▶ Raw data:
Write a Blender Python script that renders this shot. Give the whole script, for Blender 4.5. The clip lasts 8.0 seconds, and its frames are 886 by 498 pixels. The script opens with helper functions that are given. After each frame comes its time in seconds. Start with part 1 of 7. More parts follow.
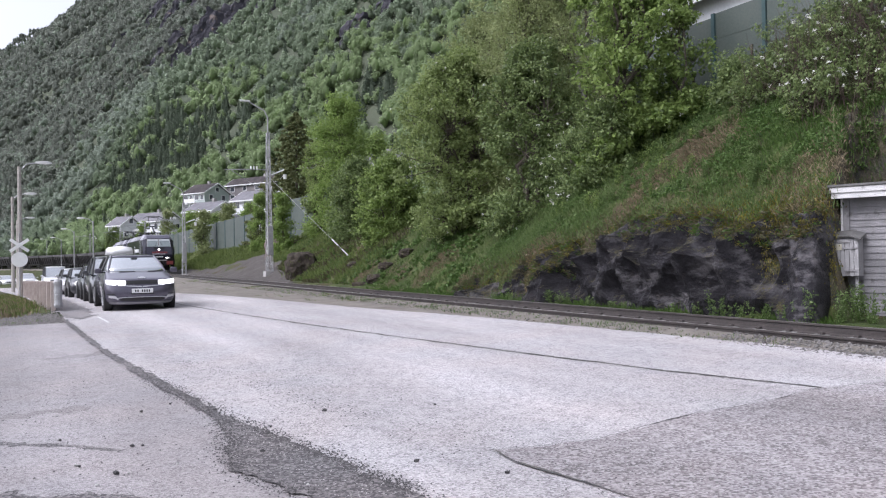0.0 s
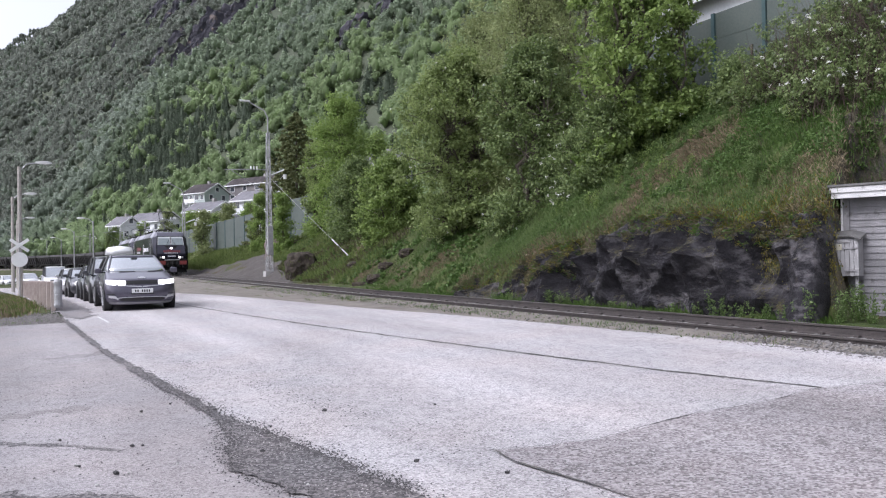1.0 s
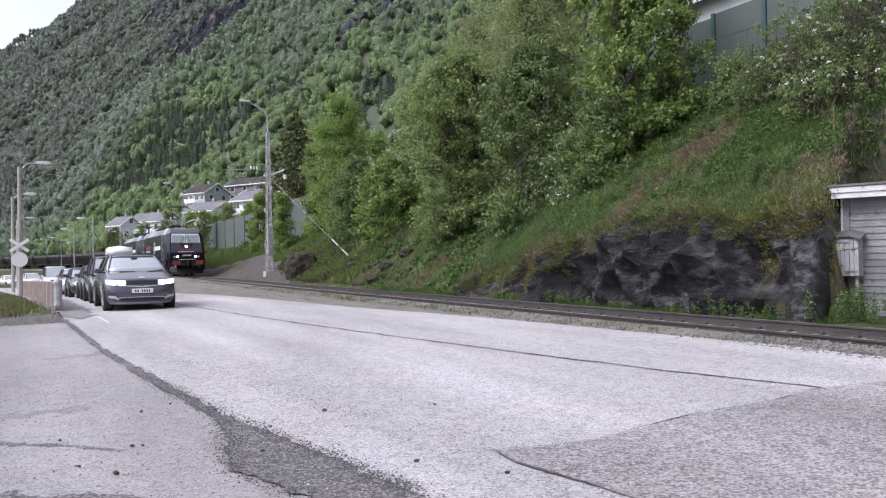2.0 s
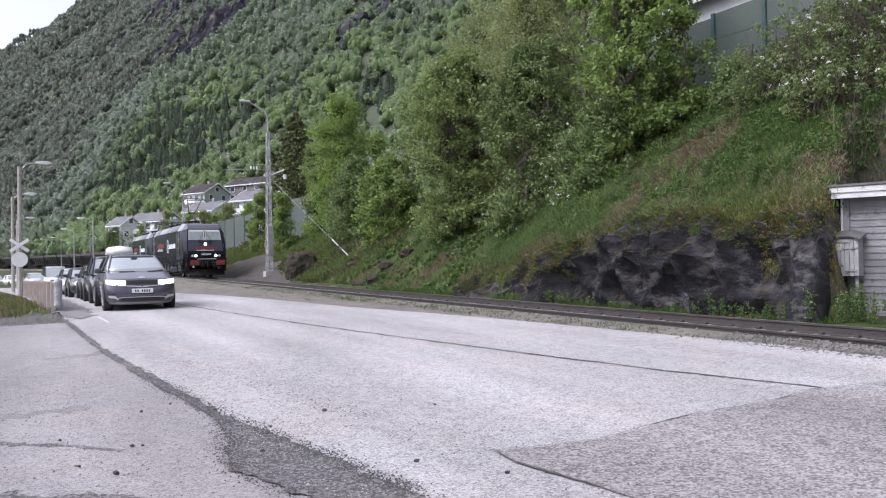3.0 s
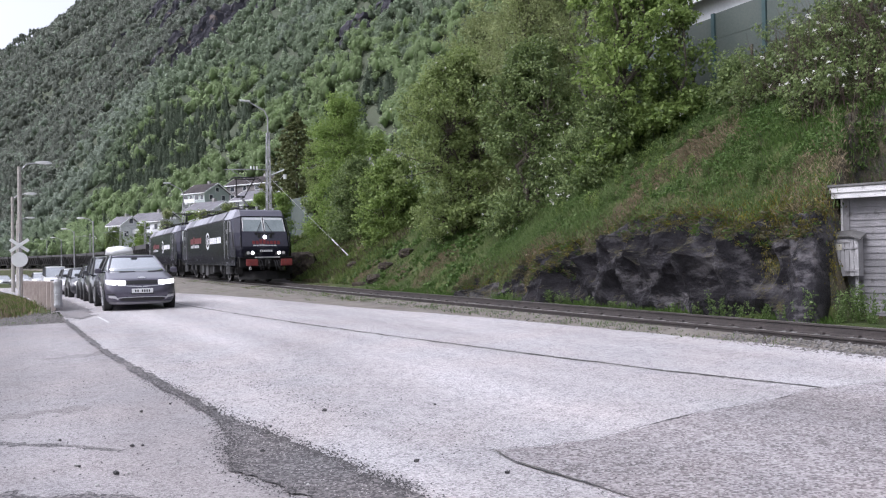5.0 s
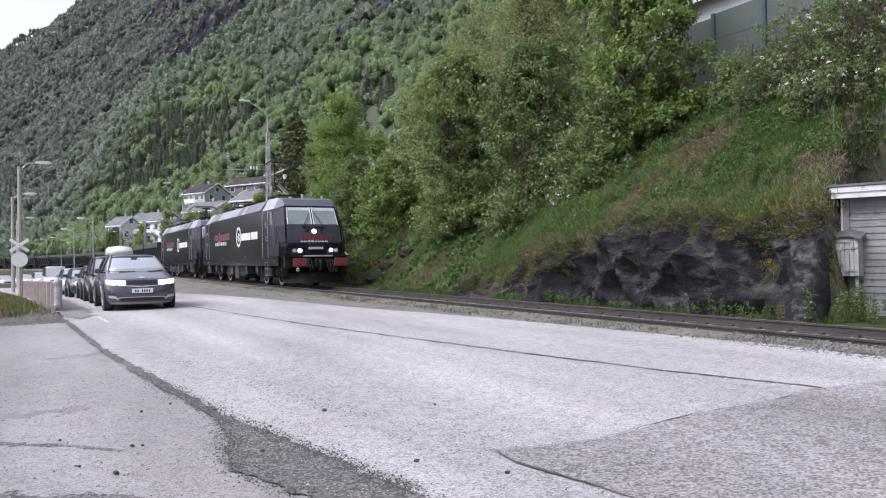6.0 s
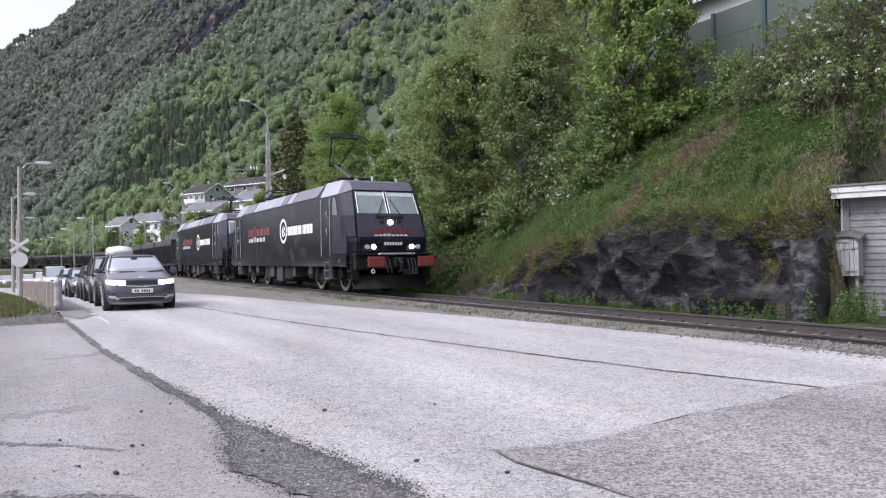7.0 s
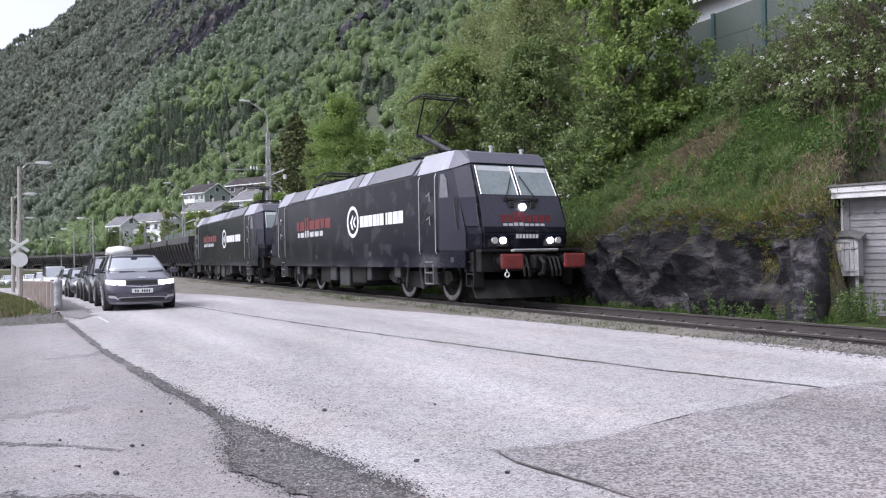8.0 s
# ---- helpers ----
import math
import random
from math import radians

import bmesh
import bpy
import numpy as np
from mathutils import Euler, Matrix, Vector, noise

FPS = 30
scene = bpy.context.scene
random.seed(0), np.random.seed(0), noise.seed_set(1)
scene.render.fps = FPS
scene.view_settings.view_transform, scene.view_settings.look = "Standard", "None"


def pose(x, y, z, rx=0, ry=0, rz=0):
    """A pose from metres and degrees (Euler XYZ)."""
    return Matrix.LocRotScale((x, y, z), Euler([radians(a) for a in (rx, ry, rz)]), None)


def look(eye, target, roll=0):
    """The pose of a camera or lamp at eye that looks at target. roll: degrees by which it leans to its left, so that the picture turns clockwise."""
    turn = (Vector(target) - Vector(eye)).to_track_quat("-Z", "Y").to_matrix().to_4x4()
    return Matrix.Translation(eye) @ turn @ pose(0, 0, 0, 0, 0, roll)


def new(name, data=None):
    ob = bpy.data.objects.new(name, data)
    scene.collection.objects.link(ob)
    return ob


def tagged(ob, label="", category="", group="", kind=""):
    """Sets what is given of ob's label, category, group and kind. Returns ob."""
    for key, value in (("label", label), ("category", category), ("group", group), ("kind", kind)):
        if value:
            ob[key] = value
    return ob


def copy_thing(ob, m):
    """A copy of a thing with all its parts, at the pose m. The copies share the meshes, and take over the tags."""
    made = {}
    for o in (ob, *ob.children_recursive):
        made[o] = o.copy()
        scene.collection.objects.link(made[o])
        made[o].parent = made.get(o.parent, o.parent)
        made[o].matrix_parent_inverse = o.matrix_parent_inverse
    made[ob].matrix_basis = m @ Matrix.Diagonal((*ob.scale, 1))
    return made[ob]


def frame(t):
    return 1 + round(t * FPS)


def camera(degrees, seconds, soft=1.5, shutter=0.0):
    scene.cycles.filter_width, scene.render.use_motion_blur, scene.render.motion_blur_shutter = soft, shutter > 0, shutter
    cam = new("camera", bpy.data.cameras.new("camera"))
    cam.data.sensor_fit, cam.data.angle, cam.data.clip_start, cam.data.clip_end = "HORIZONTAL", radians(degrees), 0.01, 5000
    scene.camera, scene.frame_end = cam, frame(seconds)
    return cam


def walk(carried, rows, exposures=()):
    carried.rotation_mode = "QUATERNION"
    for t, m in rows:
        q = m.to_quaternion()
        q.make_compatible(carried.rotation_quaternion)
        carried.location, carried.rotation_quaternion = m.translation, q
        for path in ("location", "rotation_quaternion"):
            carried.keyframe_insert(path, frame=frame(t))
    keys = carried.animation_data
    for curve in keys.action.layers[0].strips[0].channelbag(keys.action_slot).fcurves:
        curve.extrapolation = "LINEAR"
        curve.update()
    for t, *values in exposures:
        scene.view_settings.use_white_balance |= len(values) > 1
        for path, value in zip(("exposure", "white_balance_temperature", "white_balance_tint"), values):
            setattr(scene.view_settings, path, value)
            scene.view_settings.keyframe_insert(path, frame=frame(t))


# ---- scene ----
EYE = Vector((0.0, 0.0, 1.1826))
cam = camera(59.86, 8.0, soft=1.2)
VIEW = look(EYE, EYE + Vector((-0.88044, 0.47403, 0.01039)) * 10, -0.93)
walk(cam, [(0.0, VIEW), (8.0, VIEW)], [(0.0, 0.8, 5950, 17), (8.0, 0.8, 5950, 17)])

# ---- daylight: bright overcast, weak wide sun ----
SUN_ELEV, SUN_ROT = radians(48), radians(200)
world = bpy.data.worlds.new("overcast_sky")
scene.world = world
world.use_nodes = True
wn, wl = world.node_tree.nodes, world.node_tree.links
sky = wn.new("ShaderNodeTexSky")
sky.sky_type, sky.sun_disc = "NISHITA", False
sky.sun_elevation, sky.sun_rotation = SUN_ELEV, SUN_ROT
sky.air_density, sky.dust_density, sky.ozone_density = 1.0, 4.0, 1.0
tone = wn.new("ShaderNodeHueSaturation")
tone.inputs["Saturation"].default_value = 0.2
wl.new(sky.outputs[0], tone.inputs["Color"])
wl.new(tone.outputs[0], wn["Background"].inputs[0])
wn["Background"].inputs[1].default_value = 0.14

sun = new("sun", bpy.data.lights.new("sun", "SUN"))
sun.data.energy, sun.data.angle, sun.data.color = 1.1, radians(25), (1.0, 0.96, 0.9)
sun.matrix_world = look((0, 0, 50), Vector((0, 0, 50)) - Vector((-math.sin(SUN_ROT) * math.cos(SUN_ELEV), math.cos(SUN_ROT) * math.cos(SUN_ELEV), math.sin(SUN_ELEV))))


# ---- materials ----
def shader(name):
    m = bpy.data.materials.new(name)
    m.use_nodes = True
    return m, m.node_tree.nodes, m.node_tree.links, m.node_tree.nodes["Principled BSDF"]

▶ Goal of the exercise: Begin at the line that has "keys = carried.animation_data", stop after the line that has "scene.view_settings.keyframe_insert(path, frame=frame(t))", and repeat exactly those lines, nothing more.

▶ The output:
    keys = carried.animation_data
    for curve in keys.action.layers[0].strips[0].channelbag(keys.action_slot).fcurves:
        curve.extrapolation = "LINEAR"
        curve.update()
    for t, *values in exposures:
        scene.view_settings.use_white_balance |= len(values) > 1
        for path, value in zip(("exposure", "white_balance_temperature", "white_balance_tint"), values):
            setattr(scene.view_settings, path, value)
            scene.view_settings.keyframe_insert(path, frame=frame(t))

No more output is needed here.